Oslo, Hamar, Fredrikstad

Trondheim, Steinkjer, Kristiansund

Western

Western

Northern

Bergen, Stavanger, Kristiansand

Tromsø, Narvik, Bodø

One may subdivide the major dialect groups until one reaches a level of very fine detail. A different phonetic cue, word form or syntactic feature, even avery small one, may signal a dialectal differences that Norwegians are well aware of.

dialect map Norway

Other languages in Norway

National minorities

Today about 20 000 individuals in Norway have the Sámi language as their mother tongue. Sámi is a member of the Finno-Ugric branch of languages, and its roots in Norway may extend as far back as Norwegian. North Sámi is an official language on a par with Norwegian in the some districts of in the two northern counties. 

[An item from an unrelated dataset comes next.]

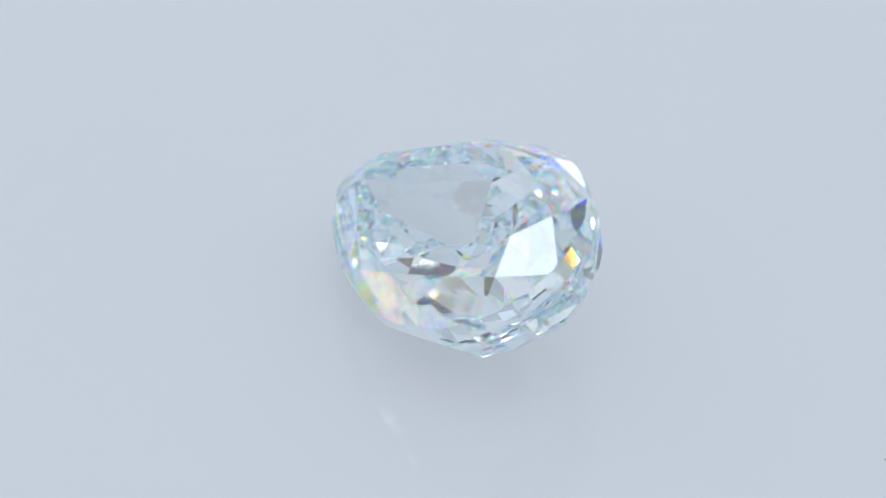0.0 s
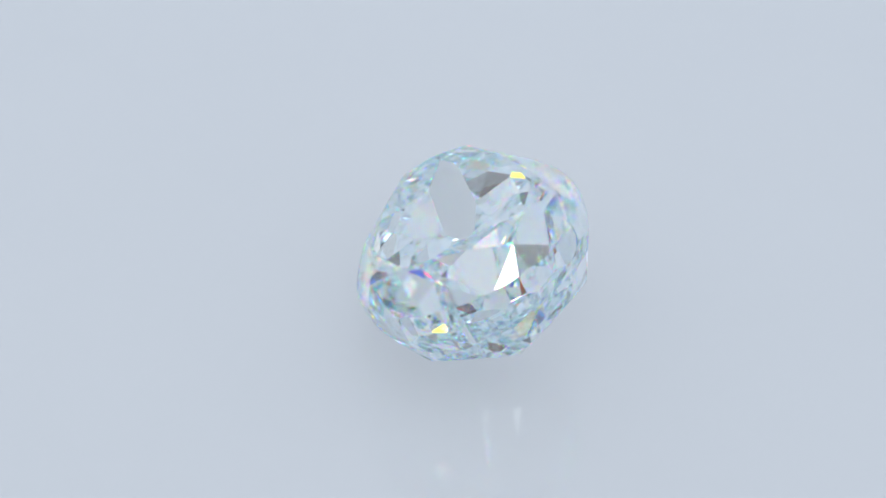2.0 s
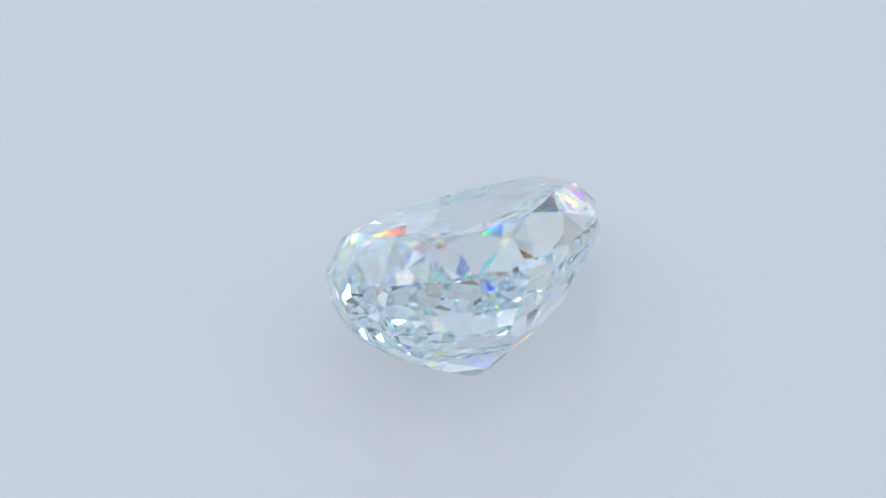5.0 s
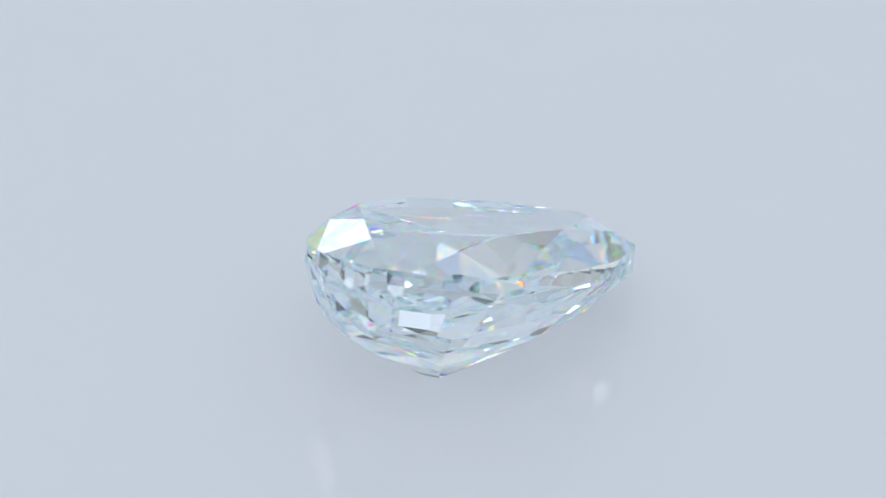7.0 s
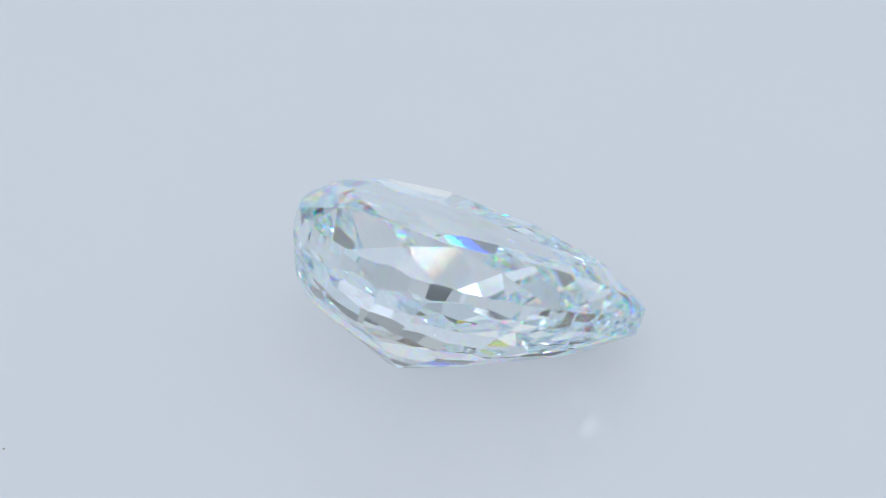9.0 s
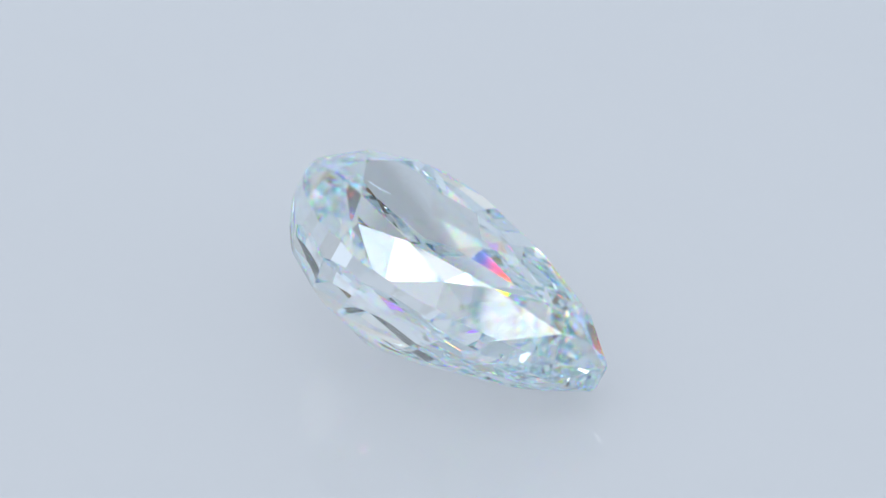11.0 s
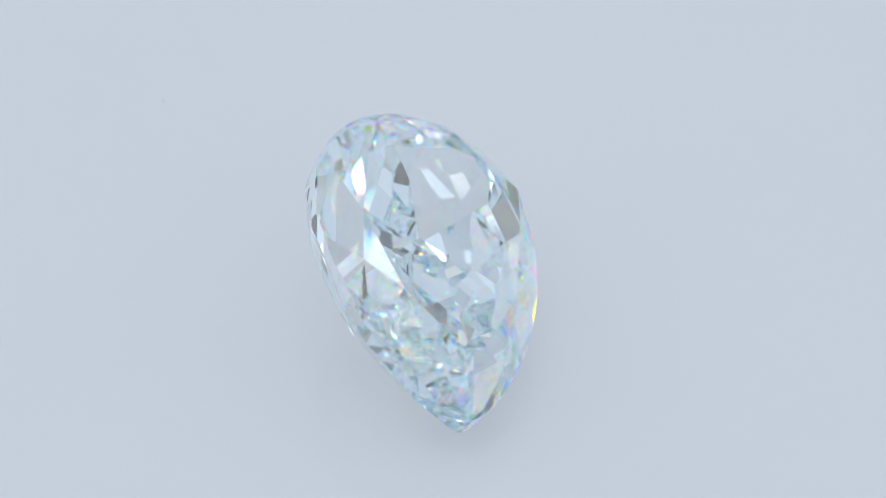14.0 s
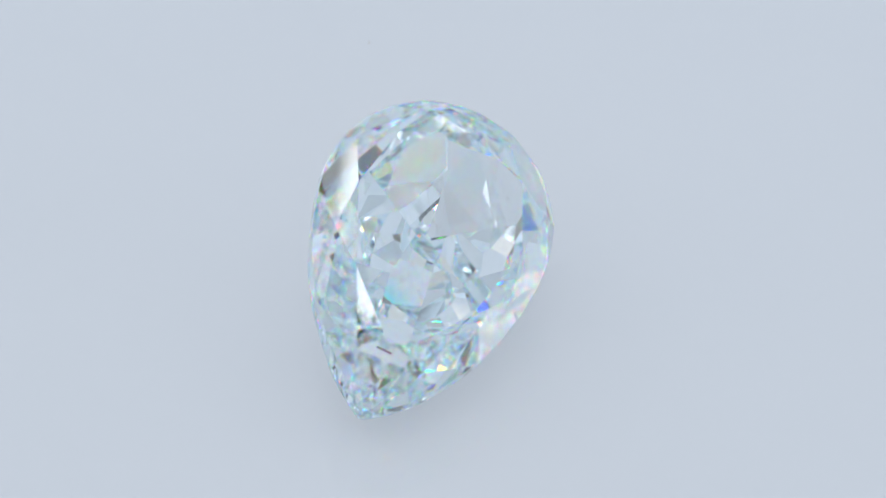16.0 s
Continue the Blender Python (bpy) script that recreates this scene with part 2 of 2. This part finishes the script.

Groups with long-term attachment to Norway are defined as national minorities, that is the Kvens, who speak Kven; Jews (Jiddisch and modern Hebrew), the so called Forest finns (Norwegian has replaced Finnish); Rom or Gypsies (Rom), and the Romani people (Romani). Approximately 4 000 hearing impaired persons utilize Norwegian Sign Language.

Foreign languages

Most Norwegians aged 60 or younger studied English in school. Some of the elderly Norwegians will have problems communicating with foreigners in English, but not so for younger people. Today, English is Norway's most important foreign language for international use, followed by German and French.

There is a large number of immigrants whose first language is not Norwegian as 10 percent of the Norwegian population are immigrants. Currently more than 120 different mother tongues are represented in Norwegian primary schools. The major immigrant languages besides Swedish and Danish are Urdu, Vietnamese, Somali, Persian and Turkish.